The three-to-one ratio is the widely accepted minimum. Most institutional investors treat it as the floor for considering a company ready to scale customer acquisition. Ratios between 4:1 and 6:1 place you in the top quartile, and numbers above that can prompt questions about whether you're investing enough in growth. Your ratio needs context around CAC payback and NRR to tell the full picture.

Is CAC payback more important than LTV/CAC at Series A?

Series A investors often treat metrics like burn multiple and CAC payback as key efficiency metrics, with CAC payback valued because it relies more on observed data than long-term projections. LTV requires assumptions about customer lifespan and future revenue that can be difficult to validate with limited data. A strong CAC payback period combined with healthy NRR often carries more weight than the LTV/CAC ratio alone.

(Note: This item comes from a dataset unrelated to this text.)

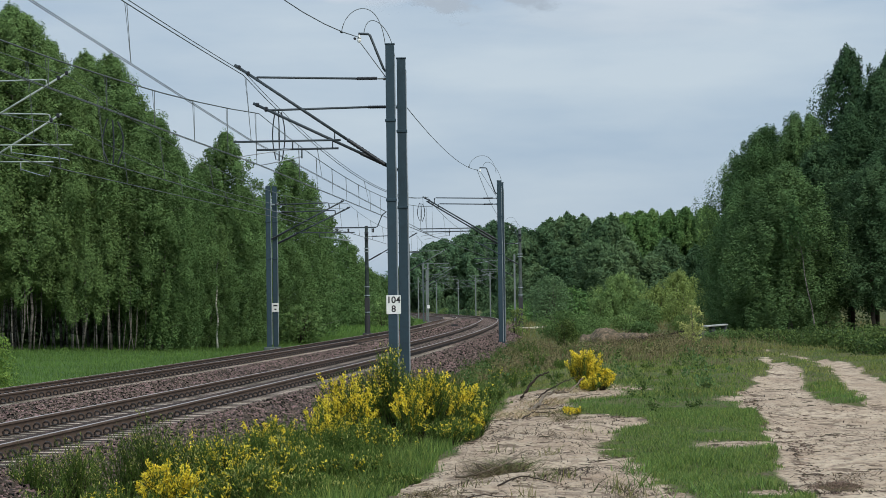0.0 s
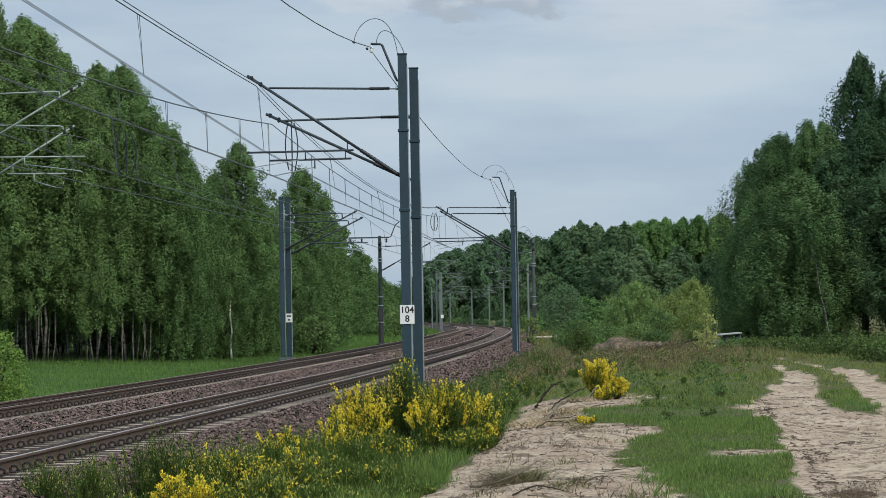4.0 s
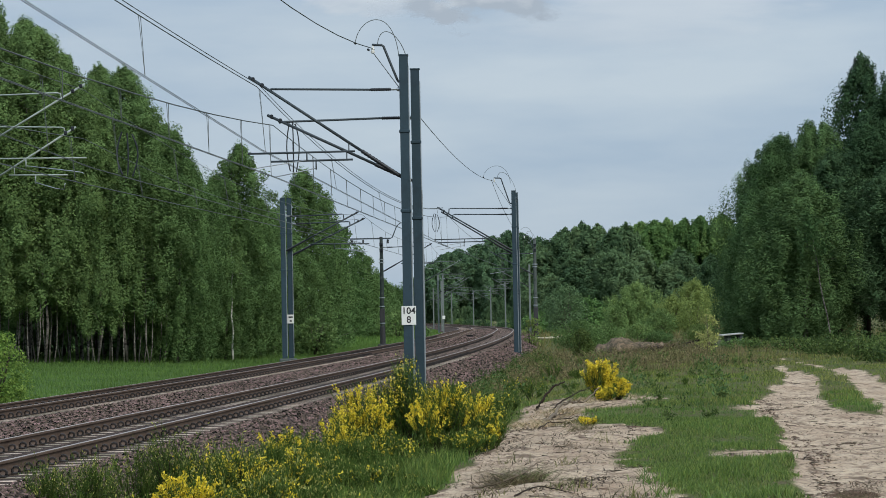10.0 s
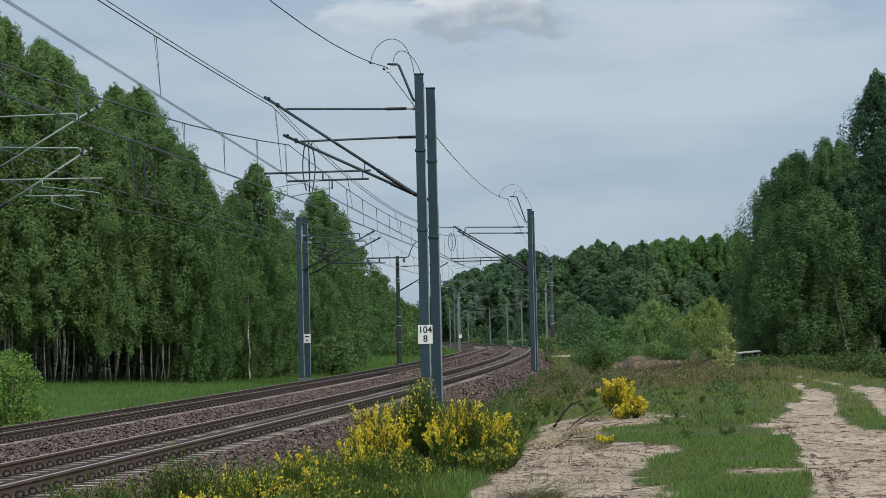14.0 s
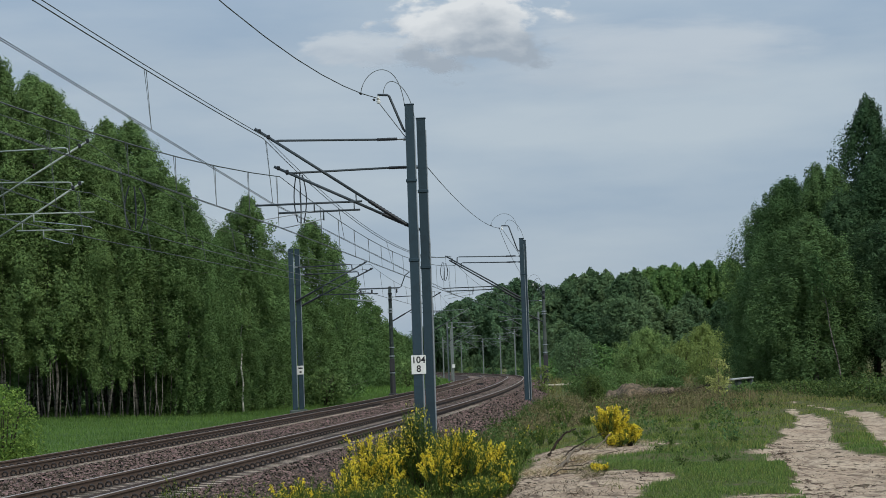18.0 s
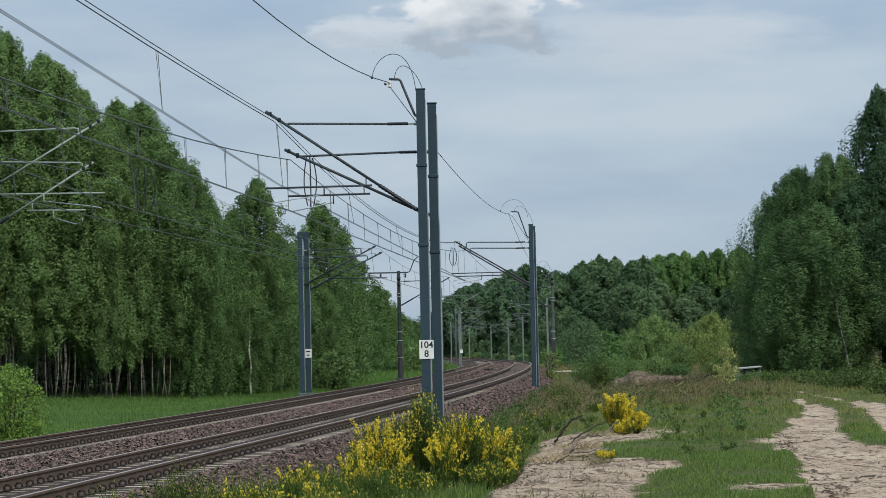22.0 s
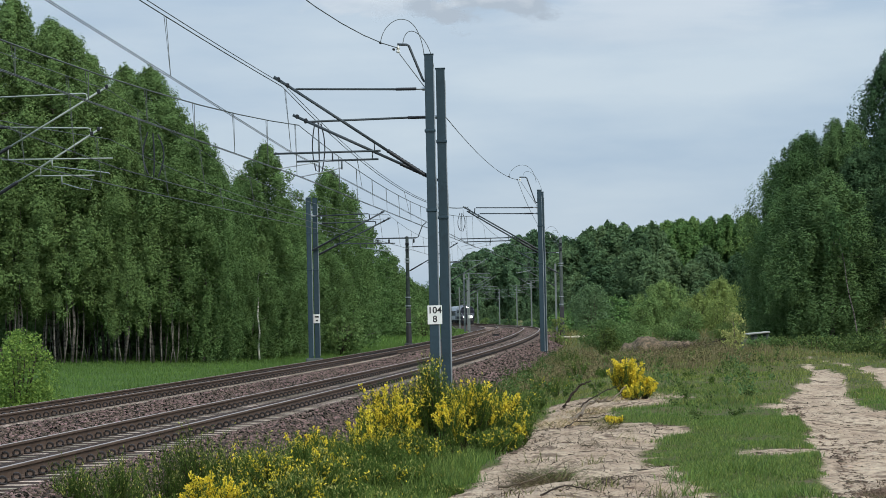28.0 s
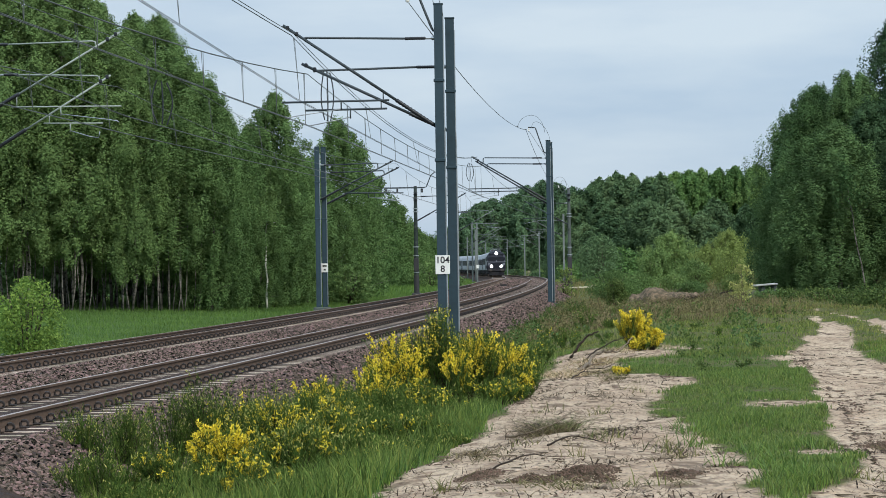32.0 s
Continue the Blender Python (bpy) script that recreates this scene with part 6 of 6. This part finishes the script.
def cloud(label, x, y, z, w, h, M):
    """A far sheet of cloud, bowed like the sky."""
    k = 12
    v = [(w / 2 * (2 * i / k - 1), 60 * (2 * i / k - 1) ** 2, h / 2 * (2 * j / k - 1)) for j in range(k + 1) for i in range(k + 1)]
    f = [(j * (k + 1) + i, j * (k + 1) + i + 1, (j + 1) * (k + 1) + i + 1, (j + 1) * (k + 1) + i) for j in range(k) for i in range(k)]
    me = Shape().add(v, f).mesh("cloud", M)
    uv = me.uv_layers.new(name="place")
    for lp in me.loops:
        p = me.vertices[lp.vertex_index].co
        uv.data[lp.index].uv = (p.x / w * 2, p.z / h * 2)
    return thing("cloud_backdrop", label, "cloud", pose(x, y, z), "drifting clouds", me, "structure")


M_cumulus = cloud_material("cumulus", (0.80, 0.84, 0.87), (0.40, 0.47, 0.55), 0.16, 2.4)
M_wisp = cloud_material("wisp", (0.69, 0.745, 0.79), (0.50, 0.57, 0.65), 0.3, 2.0, 0.65)
M_veil = cloud_material("veil", (0.66, 0.72, 0.77), (0.52, 0.60, 0.68), 0.4, 1.6, 0.6)
DRIFT = [(cloud("grey-bottomed white cumulus cloud in the overcast sky", 38.2, 2500, 336.1, 230, 120, M_cumulus), -1.35),
         (cloud("thin pale veil of cloud", 228.2, 2700, 328.1, 620, 130, M_veil), -1.35),
         (cloud("ragged pale wisp beside the cumulus cloud", -72.0, 2520, 322.0, 190, 62, M_wisp), -1.35)]

# ---- motion of the train and the clouds ----
ROUTE_Y = np.arange(-60.0, 2300.0, 1.0)
ROUTE_X = line_x(ROUTE_Y)
ROUTE_S = np.concatenate([[0], np.cumsum(np.hypot(np.diff(ROUTE_X), np.diff(ROUTE_Y)))])
HEAD_AT_END, SPEED = float(np.interp(356.0, ROUTE_Y, ROUTE_S)), 31.6


def on_route(s):
    y = float(np.interp(s, ROUTE_S, ROUTE_Y))
    return Vector((float(line_x(y)), y, float(line_z(y))))


def carriage_pose(s, length):
    """The pose of a vehicle whose near end is at s along the route."""
    a, b = on_route(s + 3.5), on_route(s + length - 3.5)
    d = (b - a).normalized()
    return Matrix.Translation(a - d * 3.5) @ pose(0, 0, 0, 0, 0, math.degrees(math.atan2(-d.x, d.y)))


def motions():
    """Keys the train along its track and the clouds across the sky."""
    times = [i * 1.0 for i in range(33)]
    for ob, gap, length in [(loco, 0.0, 19.0)] + [(c, 20.0 + i * 26.6, 26.2) for i, c in enumerate(coaches)]:
        walk(ob, [(t, carriage_pose(HEAD_AT_END + SPEED * (32 - t) + gap, length)) for t in times])
    for ob, pace in DRIFT:
        o = ob.matrix_basis.translation.copy()
        walk(ob, [(t, pose(o.x + pace * t, o.y, o.z)) for t in (0, 16, 32)])


motions()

How should AI startups think about LTV/CAC differently?

AI companies with gross margins significantly below traditional SaaS norms face mathematically compressed LTV calculations. A company operating at 25 percent gross margins will have an LTV roughly two to three times lower than that of a SaaS company with much higher margins, even with identical revenue and churn. Founders in this position should present metrics like ARR per employee and burn rate alongside LTV/CAC and explain why those proxies better reflect their business model.

Should I present LTV/CAC as a single number or a range?

A range with stated assumptions gives investors more to work with than a single number. Including your assumptions about customer lifespan, gross margin and churn rate lets investors evaluate your methodology alongside your results. Breaking the ratio out by channel and customer segment shows you're tracking these numbers operationally rather than calculating them for the deck.